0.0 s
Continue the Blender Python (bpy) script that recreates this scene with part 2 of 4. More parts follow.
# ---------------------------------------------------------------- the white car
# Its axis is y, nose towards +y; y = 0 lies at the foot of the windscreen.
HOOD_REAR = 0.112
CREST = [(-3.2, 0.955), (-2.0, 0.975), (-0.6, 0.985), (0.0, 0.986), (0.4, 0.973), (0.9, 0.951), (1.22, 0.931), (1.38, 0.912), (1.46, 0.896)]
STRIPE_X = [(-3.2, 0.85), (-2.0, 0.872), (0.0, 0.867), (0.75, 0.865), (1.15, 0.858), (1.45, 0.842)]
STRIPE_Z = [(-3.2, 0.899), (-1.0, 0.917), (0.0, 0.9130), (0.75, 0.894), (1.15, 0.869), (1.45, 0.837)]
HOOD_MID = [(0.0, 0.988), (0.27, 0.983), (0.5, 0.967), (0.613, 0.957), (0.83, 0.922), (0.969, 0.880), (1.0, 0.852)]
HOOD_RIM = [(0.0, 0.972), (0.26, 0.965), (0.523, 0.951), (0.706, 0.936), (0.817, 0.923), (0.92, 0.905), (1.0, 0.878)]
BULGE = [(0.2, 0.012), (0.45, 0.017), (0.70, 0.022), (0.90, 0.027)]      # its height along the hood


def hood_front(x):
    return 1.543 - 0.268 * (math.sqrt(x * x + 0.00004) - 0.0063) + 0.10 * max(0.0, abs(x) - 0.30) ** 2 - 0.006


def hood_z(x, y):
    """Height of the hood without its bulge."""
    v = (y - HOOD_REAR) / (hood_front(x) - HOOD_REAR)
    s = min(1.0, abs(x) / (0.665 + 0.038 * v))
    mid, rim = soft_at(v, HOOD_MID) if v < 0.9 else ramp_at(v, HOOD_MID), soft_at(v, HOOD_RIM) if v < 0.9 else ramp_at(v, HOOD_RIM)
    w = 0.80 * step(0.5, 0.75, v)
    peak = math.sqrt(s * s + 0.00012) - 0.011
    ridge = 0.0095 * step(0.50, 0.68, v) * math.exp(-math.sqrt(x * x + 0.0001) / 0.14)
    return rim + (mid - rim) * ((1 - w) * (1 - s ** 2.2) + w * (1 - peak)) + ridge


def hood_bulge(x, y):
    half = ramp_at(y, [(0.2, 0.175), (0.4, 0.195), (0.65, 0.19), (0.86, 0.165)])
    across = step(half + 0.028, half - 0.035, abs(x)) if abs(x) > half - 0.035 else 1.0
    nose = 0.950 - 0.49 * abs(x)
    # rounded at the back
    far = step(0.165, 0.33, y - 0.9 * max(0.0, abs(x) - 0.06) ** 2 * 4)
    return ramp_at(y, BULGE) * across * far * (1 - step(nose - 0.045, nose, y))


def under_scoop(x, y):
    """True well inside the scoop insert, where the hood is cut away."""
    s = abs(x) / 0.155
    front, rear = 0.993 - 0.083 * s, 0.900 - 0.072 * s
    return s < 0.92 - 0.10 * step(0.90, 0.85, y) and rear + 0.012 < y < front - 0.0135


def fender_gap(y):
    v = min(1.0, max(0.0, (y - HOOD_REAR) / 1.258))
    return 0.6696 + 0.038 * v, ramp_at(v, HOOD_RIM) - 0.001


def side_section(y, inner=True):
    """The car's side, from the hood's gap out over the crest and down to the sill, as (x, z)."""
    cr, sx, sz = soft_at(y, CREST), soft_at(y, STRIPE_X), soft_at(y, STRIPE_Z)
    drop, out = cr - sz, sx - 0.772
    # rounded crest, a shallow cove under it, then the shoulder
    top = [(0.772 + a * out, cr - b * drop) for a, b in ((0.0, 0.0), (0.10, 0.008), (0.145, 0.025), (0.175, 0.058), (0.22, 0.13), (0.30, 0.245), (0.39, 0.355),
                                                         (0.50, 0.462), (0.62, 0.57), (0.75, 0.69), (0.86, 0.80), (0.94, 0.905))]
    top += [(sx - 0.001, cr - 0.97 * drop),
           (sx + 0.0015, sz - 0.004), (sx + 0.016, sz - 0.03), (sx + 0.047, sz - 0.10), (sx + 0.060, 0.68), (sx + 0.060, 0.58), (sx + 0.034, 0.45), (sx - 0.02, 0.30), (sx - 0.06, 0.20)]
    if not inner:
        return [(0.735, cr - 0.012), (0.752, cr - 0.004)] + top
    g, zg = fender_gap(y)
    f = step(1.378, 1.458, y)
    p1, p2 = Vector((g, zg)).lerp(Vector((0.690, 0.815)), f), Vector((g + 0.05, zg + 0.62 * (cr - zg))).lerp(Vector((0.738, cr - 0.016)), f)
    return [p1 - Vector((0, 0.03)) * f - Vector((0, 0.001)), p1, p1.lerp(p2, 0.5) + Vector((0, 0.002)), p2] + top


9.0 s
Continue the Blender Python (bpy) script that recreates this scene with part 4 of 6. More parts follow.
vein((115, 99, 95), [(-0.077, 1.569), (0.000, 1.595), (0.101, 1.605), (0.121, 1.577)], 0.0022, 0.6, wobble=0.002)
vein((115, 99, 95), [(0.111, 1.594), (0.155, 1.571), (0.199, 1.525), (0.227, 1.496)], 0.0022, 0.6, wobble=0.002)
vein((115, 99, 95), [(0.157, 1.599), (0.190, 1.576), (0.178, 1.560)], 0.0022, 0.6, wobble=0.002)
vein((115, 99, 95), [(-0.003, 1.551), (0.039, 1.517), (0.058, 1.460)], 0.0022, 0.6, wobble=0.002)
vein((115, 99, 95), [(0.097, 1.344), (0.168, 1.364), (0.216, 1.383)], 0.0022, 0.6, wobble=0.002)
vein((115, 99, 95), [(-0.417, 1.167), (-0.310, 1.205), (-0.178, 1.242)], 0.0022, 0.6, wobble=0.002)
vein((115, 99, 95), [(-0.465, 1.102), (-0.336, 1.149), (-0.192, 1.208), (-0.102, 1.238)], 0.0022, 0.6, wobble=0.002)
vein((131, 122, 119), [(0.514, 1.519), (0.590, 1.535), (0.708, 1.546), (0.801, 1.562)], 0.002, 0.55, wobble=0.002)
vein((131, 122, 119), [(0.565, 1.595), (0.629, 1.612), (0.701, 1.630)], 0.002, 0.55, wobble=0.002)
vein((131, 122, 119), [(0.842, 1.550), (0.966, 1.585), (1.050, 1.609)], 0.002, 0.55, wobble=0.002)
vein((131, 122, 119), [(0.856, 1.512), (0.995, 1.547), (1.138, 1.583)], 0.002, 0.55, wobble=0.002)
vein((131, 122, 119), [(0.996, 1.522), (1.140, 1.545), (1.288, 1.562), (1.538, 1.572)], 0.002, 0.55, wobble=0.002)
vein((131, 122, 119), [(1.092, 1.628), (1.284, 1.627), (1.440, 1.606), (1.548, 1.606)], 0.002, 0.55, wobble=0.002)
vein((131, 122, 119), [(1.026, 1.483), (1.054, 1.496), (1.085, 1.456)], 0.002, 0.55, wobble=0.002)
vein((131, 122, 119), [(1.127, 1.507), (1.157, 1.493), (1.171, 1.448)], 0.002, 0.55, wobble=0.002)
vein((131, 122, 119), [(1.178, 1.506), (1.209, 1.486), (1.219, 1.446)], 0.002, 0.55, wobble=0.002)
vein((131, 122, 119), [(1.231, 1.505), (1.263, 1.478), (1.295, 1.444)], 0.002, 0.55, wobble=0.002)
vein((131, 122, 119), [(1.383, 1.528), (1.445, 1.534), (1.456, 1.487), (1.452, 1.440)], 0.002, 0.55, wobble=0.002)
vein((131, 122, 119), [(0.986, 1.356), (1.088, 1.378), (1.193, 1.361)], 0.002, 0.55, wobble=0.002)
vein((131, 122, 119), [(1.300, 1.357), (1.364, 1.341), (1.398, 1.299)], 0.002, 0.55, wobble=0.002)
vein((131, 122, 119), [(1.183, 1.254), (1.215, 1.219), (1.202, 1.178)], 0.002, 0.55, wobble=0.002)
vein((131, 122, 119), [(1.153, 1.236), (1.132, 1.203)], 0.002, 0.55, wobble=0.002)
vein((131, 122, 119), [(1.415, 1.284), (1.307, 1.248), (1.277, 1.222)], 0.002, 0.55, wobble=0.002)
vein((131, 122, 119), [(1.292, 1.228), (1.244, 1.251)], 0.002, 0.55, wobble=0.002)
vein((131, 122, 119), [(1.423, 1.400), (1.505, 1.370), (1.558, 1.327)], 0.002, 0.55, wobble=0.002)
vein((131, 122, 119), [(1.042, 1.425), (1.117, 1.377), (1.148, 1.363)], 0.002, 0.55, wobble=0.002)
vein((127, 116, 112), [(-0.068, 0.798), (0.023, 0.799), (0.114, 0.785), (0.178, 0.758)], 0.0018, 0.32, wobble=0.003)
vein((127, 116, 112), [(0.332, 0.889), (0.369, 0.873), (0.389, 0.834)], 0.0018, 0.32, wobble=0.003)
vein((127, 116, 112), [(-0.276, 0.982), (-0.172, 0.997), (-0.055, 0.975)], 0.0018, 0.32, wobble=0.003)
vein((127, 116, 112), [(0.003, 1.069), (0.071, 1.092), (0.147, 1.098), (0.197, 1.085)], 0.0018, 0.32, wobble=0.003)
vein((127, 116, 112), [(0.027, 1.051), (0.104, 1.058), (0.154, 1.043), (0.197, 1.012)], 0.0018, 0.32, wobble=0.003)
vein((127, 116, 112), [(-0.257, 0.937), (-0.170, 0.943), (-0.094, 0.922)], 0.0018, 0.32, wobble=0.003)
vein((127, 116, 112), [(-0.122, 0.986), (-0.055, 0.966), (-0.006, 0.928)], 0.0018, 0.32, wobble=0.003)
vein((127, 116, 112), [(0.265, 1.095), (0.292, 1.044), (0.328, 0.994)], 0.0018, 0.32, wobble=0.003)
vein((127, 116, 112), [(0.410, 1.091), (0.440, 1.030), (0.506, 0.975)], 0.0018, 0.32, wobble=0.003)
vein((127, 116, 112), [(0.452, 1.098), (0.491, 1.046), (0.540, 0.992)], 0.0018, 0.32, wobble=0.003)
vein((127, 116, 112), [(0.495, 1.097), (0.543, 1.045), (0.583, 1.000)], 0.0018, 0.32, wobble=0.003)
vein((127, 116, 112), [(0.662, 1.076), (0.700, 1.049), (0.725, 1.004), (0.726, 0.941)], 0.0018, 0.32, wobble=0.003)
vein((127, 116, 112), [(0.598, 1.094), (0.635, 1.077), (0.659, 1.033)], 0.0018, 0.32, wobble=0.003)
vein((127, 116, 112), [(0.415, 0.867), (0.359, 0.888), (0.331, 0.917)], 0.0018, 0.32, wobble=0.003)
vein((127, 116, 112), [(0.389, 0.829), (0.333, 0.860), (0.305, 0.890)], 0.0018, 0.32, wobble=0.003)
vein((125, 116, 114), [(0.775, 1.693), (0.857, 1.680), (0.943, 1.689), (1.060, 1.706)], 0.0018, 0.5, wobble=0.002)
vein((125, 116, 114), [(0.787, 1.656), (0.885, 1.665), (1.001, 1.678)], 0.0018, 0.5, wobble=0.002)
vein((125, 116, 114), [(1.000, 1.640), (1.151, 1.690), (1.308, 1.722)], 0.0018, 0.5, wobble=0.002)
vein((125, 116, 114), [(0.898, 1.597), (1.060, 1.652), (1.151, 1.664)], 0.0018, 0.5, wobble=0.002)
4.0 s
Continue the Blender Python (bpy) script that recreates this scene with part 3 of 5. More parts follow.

——

**TASK TO CARRY OUT**
List every line above containing the word "Continue".

**WORKED ANSWER**
Continue the Blender Python (bpy) script that recreates this scene with part 2 of 4. More parts follow.
Continue the Blender Python (bpy) script that recreates this scene with part 4 of 6. More parts follow.
Continue the Blender Python (bpy) script that recreates this scene with part 3 of 5. More parts follow.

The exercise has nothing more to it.